Jonart – Say You Won’t Go

Jonart – Say You Won’t Go

• Avicii inspired with solid enrichments • Lovely and narrative vocal alongside the melody • Unusual complexity in such a …

• Avicii inspired with solid enrichments
• Lovely and narrative vocal alongside the melody
• Unusual complexity in such a radio-friendly environment

Yes, I am leaning slightly towards the commercial spectrum today, it will be quite a surprise if you have already guessed the style of my pick. I had chance of listening to this beautiful composition by German act Jonart, and it has impressed me to such ends that I am proud to premier and vouch for it here firsthand.

As you might enquire, why am I suddenly premiering a “commercial” tune? Our focus has been towards the underground domains for the most parts, but sometimes a heartwarming Avicii vibe instrumental does wonder to my inspiration and mood. Jonart also talked to me about the back story behind “Say You Won’t Go”, and a couple of details that sets its apart in my opinion.

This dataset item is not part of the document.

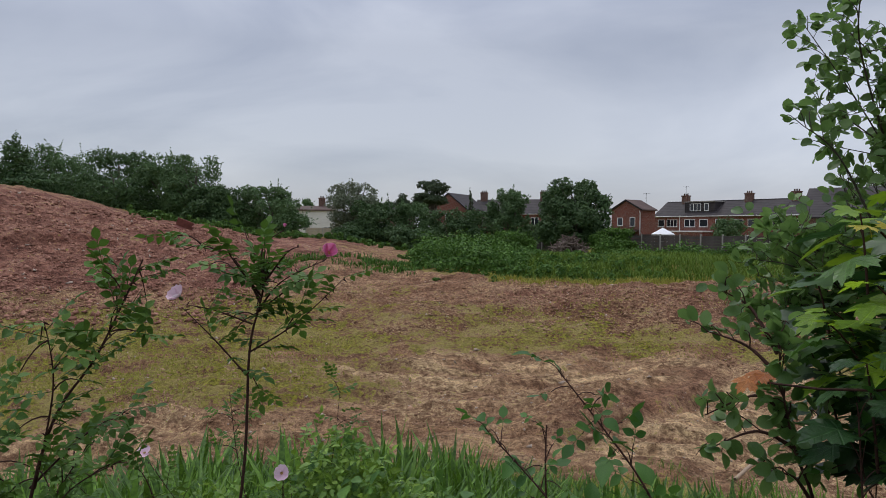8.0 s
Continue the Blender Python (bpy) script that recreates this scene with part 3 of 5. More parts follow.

At top of the list comes the melody. Albeit complex, perhaps a bit much and even if it doesn’t strike as catchy as easy-to-grasp ballad, the pattern evolves over the course of sixteen bars in an intricate schematics. This is a courageous move, if not risky, for a radio-friendly tune. The creator told me that he has grown tired of shorter melodies and prefers to tell a story instead. That’s true: together with the melancholic vocal, the hook of “Say You Won’t Go” speaks volume, progressing and ever-changing during its sequences in a constantly altering environment. Jonart, in fact, uses various instruments, from trumpets to bells and a piano dominating the structure. A classic selection, without addition of any oddity or unusual elements, but the ensemble is refreshing and unpredictable in its own way. In the long run however, there was overbearing feeling that it was turning chaotic; again, it’s a bold move when one decides to put together so much material.

Jonart’s idol is Avicii, who clearly inspired this upcoming musician (and thousands of others), yet we don’t have a textbook “copy-cat” as it often happens with this specific style. The mentioned producer took all this influence to create something more intricate and peculiar, reinvigorated the stereotypical trumpet-piano drop with other supporting tools.

It is safe to conclude that “Say You Won’t Go” may please a more alternative underground than expected, because it experiments despite the standard commercial blueprint. Jonart’s story is endearing, and a lot of potential exudes from his mentality.